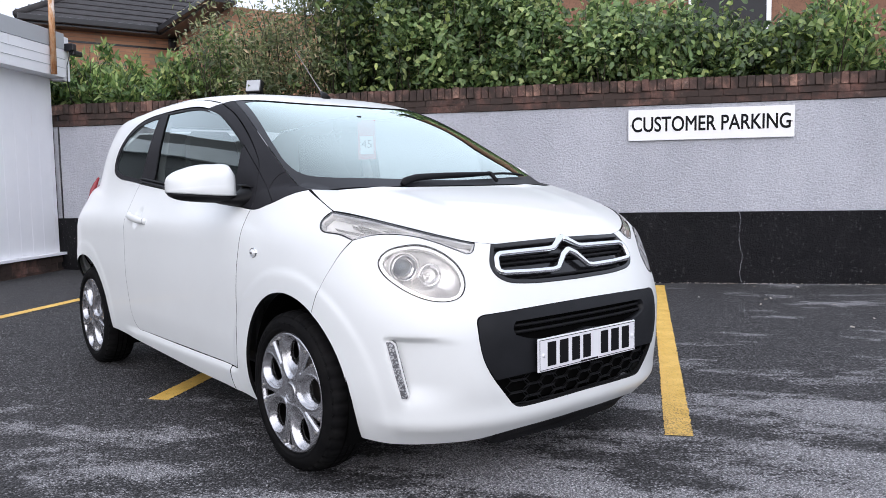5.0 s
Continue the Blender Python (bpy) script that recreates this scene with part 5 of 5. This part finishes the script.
# second brick house behind the hedge
villa = thing("house", "orange-brown brick house with white framed windows behind the hedge", "house")
VM = WALL @ Matrix.Translation((0, 5.0, 0))
boxed("wall", (-2.2, 0, 0), (9, 6, 5.95), VILLABRICK, villa, 0, m=VM)
boxed("lean_to_roof", (-4.0, .5, 3.55), (-2.21, 6, 3.85), ROOFTILE, villa, 0, m=VM)
boxed("lean_to_wall", (-3.8, .8, 0), (-2.2, 6, 3.55), VILLABRICK, villa, 0, m=VM)
for a, b, z0, z1 in ((1.1, 2.32, 3.05, 4.3), (-1.9, -1.0, 3.45, 4.4), (5.0, 6.2, 3.0, 4.3)):
    win = thing("window", "", "")
    win.parent = villa
    boxed("pane", (a, -.03, z0), (b, -.02, z1), FRIT, win, 0, m=VM)
    for lo, hi in (((a, z0), (a + .07, z1)), ((b - .07, z0), (b, z1)), ((a + .07, z0), (b - .07, z0 + .07)), ((a + .07, z1 - .07), (b - .07, z1))):
        boxed("frame", (lo[0], -.06, lo[1]), (hi[0], -.015, hi[1]), UPVC, win, .006, m=VM)
bm = bmesh.new()
corners = [VM @ Vector(v) for v in ((-2.7, -.4, 5.85), (9.5, -.4, 5.85), (9.5, 3.2, 7.4), (.6, 3.2, 7.4), (-2.7, 6.9, 5.85), (9.5, 6.9, 5.85))]
v = [bm.verts.new(c) for c in corners]
for f in ((0, 1, 2, 3), (0, 3, 4), (3, 2, 5, 4)):
    bm.faces.new([v[i] for i in f])
bmesh.ops.solidify(bm, geom=bm.faces[:], thickness=.12)
part("roof", bm, ROOFTILE, villa, smooth=False)

# low garage across the yard, behind the walk
GARAGE = shader("garage_wall", (.05, .052, .055), .8)
garage = thing("garage_block", "dark low garage block with pale fascia boards", "building")
garage["kind"] = "structure"
boxed("wall", (-12, -15, -.1), (-6.3, -1.3, 2.30), GARAGE, garage, 0)
boxed("fascia", (-12, -15, 2.30), (-6.1, -1.2, 2.70), GREYTRIM, garage, .01)
boxed("roof_edge", (-12, -15, 2.70), (-6.2, -1.2, 3.05), FASCIA, garage, .01)
# unseen wall, added so the side windows reflect something dark low down
tagged(boxed("reflection_wall", (-6.3, -19.2, -.1), (14, -19, 1.25), GARAGE, None, .01), "unseen low dark wall, added to close the yard and darken window reflections", "wall", kind="structure")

....

Directive: Print the listing above in full, exactly as written. Omit any pictures.

Result for this exercise:
5.0 s
Continue the Blender Python (bpy) script that recreates this scene with part 5 of 5. This part finishes the script.
# second brick house behind the hedge
villa = thing("house", "orange-brown brick house with white framed windows behind the hedge", "house")
VM = WALL @ Matrix.Translation((0, 5.0, 0))
boxed("wall", (-2.2, 0, 0), (9, 6, 5.95), VILLABRICK, villa, 0, m=VM)
boxed("lean_to_roof", (-4.0, .5, 3.55), (-2.21, 6, 3.85), ROOFTILE, villa, 0, m=VM)
boxed("lean_to_wall", (-3.8, .8, 0), (-2.2, 6, 3.55), VILLABRICK, villa, 0, m=VM)
for a, b, z0, z1 in ((1.1, 2.32, 3.05, 4.3), (-1.9, -1.0, 3.45, 4.4), (5.0, 6.2, 3.0, 4.3)):
    win = thing("window", "", "")
    win.parent = villa
    boxed("pane", (a, -.03, z0), (b, -.02, z1), FRIT, win, 0, m=VM)
    for lo, hi in (((a, z0), (a + .07, z1)), ((b - .07, z0), (b, z1)), ((a + .07, z0), (b - .07, z0 + .07)), ((a + .07, z1 - .07), (b - .07, z1))):
        boxed("frame", (lo[0], -.06, lo[1]), (hi[0], -.015, hi[1]), UPVC, win, .006, m=VM)
bm = bmesh.new()
corners = [VM @ Vector(v) for v in ((-2.7, -.4, 5.85), (9.5, -.4, 5.85), (9.5, 3.2, 7.4), (.6, 3.2, 7.4), (-2.7, 6.9, 5.85), (9.5, 6.9, 5.85))]
v = [bm.verts.new(c) for c in corners]
for f in ((0, 1, 2, 3), (0, 3, 4), (3, 2, 5, 4)):
    bm.faces.new([v[i] for i in f])
bmesh.ops.solidify(bm, geom=bm.faces[:], thickness=.12)
part("roof", bm, ROOFTILE, villa, smooth=False)

# low garage across the yard, behind the walk
GARAGE = shader("garage_wall", (.05, .052, .055), .8)
garage = thing("garage_block", "dark low garage block with pale fascia boards", "building")
garage["kind"] = "structure"
boxed("wall", (-12, -15, -.1), (-6.3, -1.3, 2.30), GARAGE, garage, 0)
boxed("fascia", (-12, -15, 2.30), (-6.1, -1.2, 2.70), GREYTRIM, garage, .01)
boxed("roof_edge", (-12, -15, 2.70), (-6.2, -1.2, 3.05), FASCIA, garage, .01)
# unseen wall, added so the side windows reflect something dark low down
tagged(boxed("reflection_wall", (-6.3, -19.2, -.1), (14, -19, 1.25), GARAGE, None, .01), "unseen low dark wall, added to close the yard and darken window reflections", "wall", kind="structure")